[Rows from a dataset of clips and code]
------------------------------------------------------------------------

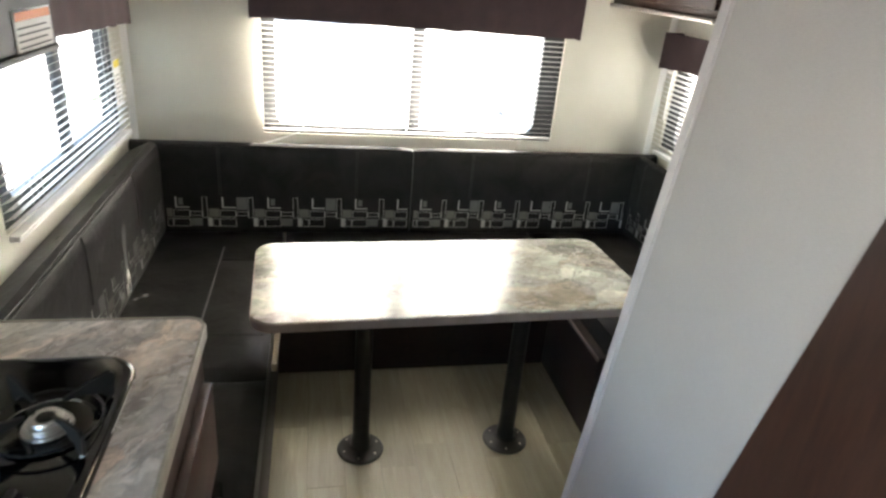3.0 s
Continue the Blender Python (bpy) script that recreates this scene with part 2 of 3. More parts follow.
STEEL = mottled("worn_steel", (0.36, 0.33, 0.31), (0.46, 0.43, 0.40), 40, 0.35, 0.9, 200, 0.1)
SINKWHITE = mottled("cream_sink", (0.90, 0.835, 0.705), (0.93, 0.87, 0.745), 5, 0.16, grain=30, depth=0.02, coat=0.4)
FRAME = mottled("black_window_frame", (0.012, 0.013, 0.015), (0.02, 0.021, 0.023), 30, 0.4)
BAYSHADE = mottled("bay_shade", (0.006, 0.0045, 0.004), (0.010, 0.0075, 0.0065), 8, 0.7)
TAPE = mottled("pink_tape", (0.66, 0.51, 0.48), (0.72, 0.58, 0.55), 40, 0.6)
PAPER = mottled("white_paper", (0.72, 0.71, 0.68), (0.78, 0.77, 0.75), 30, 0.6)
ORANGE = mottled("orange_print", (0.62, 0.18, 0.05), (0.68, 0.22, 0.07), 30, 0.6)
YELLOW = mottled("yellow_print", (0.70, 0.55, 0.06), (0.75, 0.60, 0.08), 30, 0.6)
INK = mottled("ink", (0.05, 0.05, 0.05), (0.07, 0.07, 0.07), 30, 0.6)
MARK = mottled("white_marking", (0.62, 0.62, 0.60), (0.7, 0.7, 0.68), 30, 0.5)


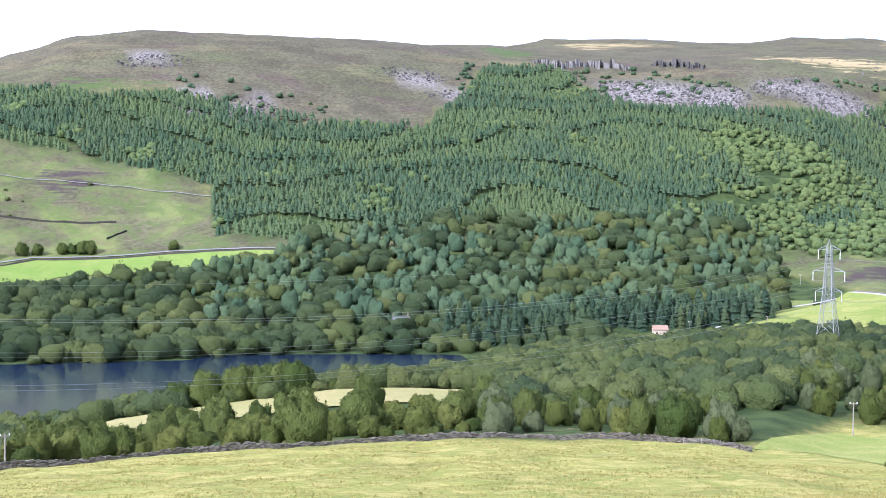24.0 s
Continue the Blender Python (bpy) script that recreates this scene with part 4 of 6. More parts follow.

------------------------------------------------------------------------

Look through the entries and return every line where "More" appears.

Continue the Blender Python (bpy) script that recreates this scene with part 2 of 3. More parts follow.
Continue the Blender Python (bpy) script that recreates this scene with part 4 of 6. More parts follow.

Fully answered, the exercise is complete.